Missouri State Auditor Scott Fitzpatrick recently issued monthly reports detailing the compliance of cities and other political subdivisions with financial reporting laws.
One report includes cities, towns and villages while the other lists political subdivisions such as water, fire protection and other taxing districts. The entities are required to file annual financial reports with the State Auditor's Office within six months of the end of their fiscal year.
A total of 75 municipalities were required to file by Sept. 30 because their fiscal year ended March 31. Of those entities, 51 filed financial reports timely. Of 54 municipalities required to file a municipal court addendum, 30 did, and of those 24 required to file a court certification, 15 did.
The report also includes municipalities that filed required documents in September, but after their filing deadline.
Only one local municipality was required to file a financial report in September, Licking in Texas County. The report shows the community did not file by the Sept. 30 deadline. It is not required to file a court addendum or certification.

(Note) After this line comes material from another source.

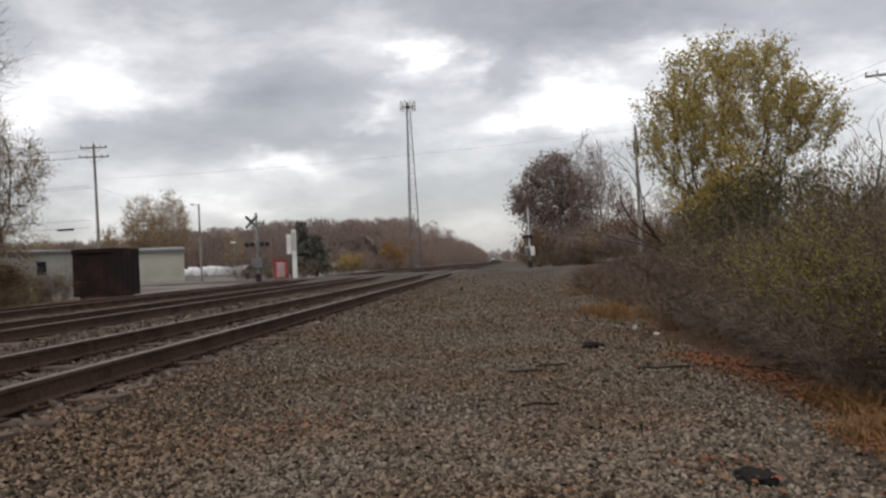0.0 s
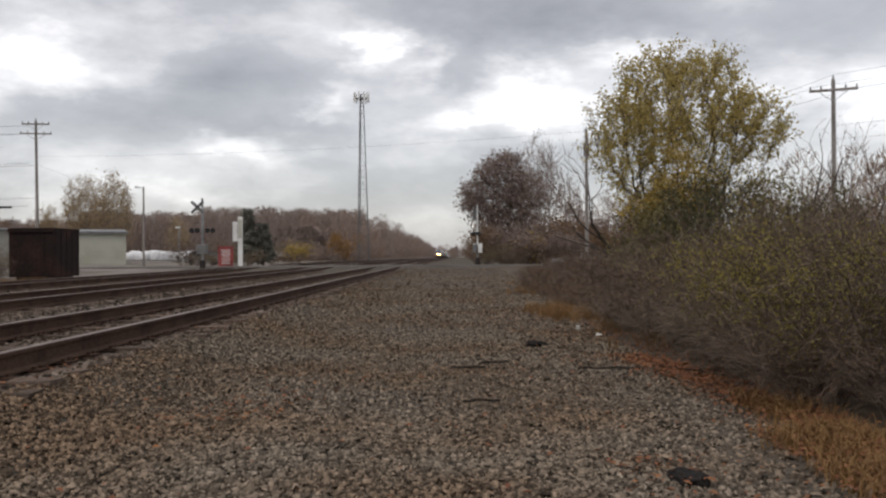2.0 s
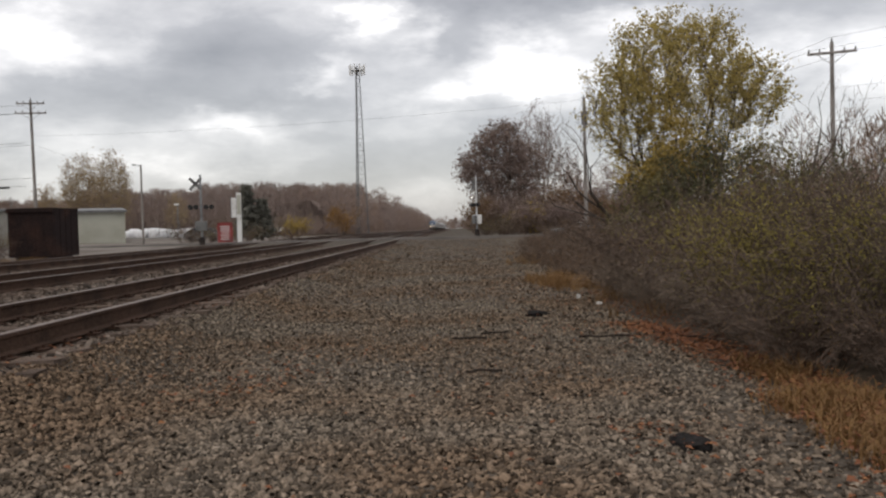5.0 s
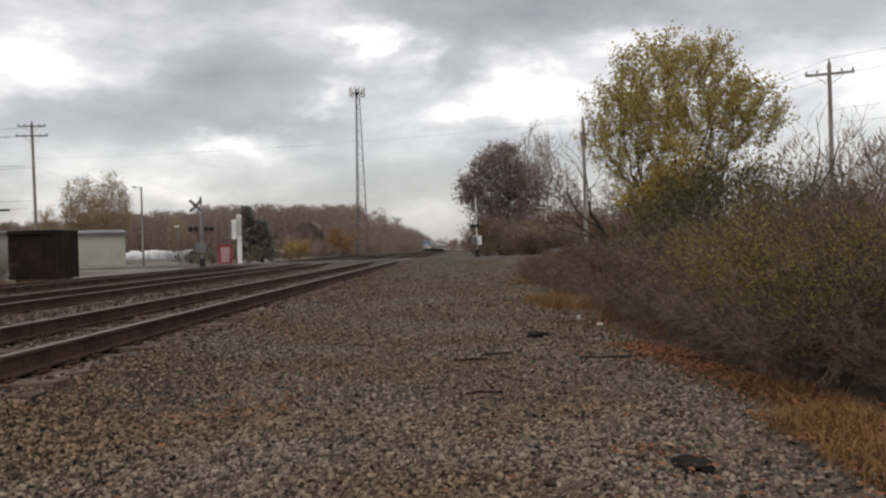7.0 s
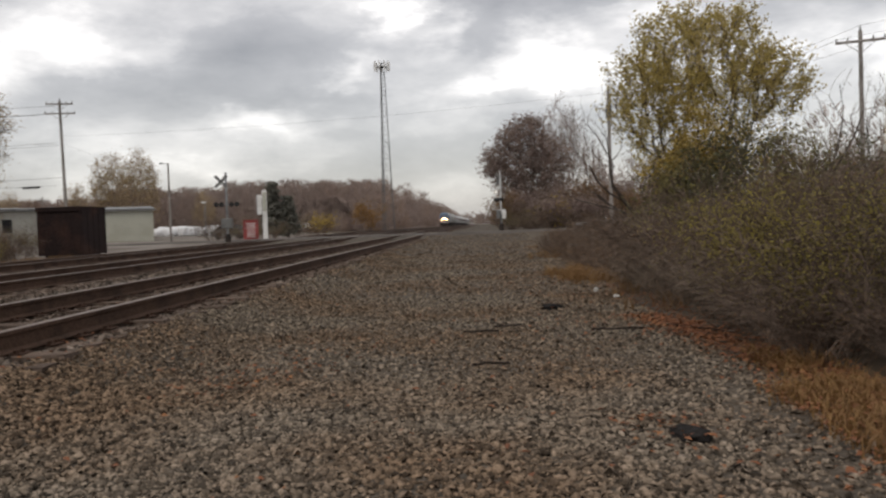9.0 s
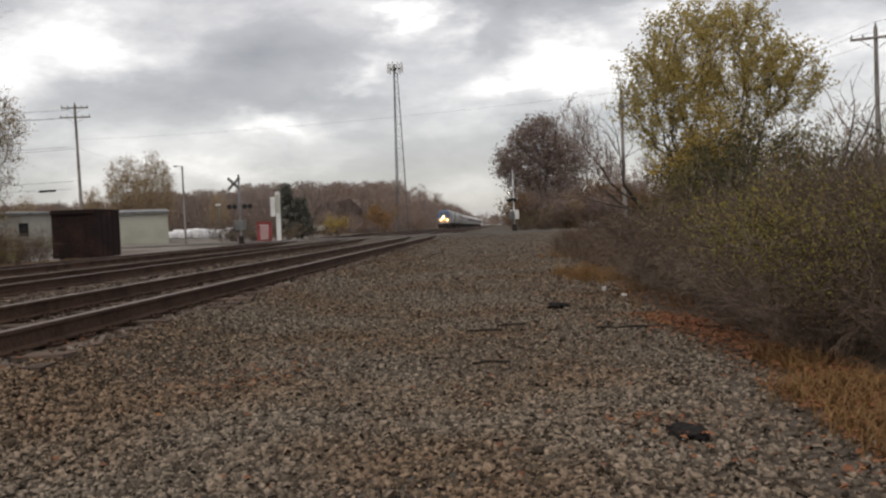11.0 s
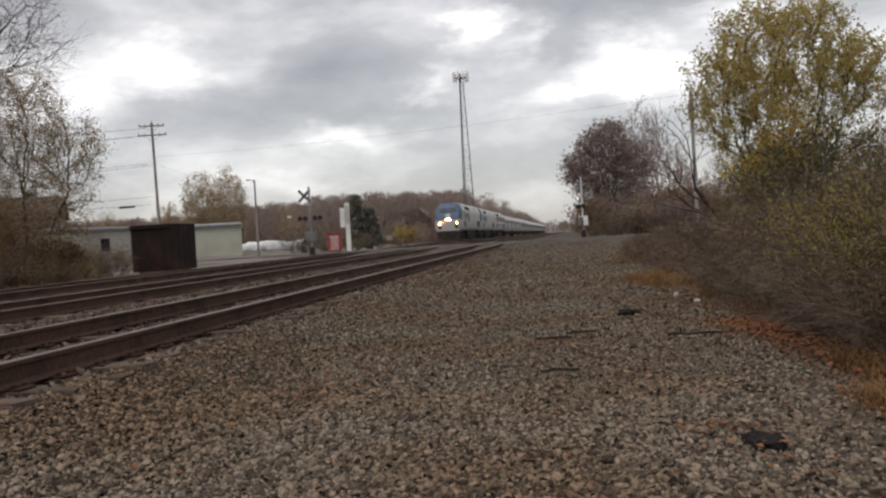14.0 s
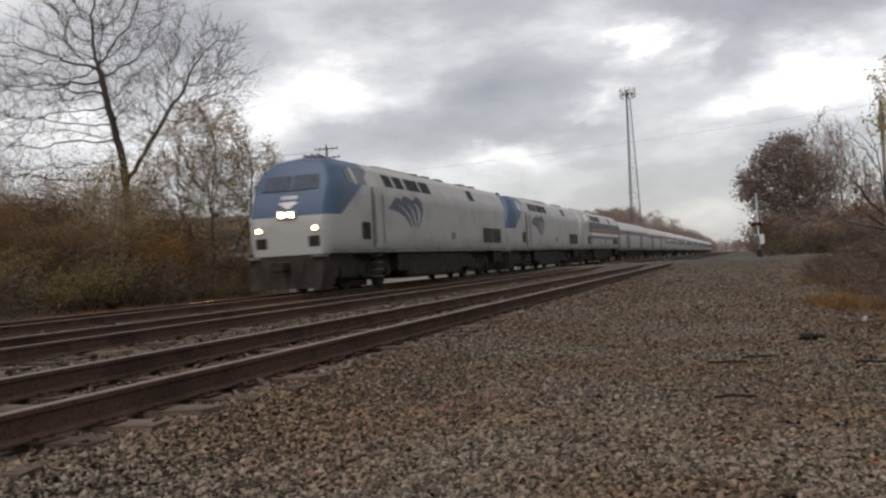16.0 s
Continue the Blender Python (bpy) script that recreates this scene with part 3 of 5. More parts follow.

Cities filing late documents in September were Cabool in Texas County and Mtn. Grove in Wright County. The city of Cabool had filed its financial report before the deadline of Dec. 31, 2022, along with its court certification, but the court addendum was submitted in September. Likewise, Mtn. Grove submitted all required documents except the addendum before the Dec. 31 deadline, and filed the addendum late.
No local nonmunicipal political subdivisions were required to submit financial reports by Sept. 30; however, two submitted late reports that were initially due June 30. Howell County Public Water Supply District 1 filed its report Sept. 20, and the Wright County 911 board filed its report Sept. 29.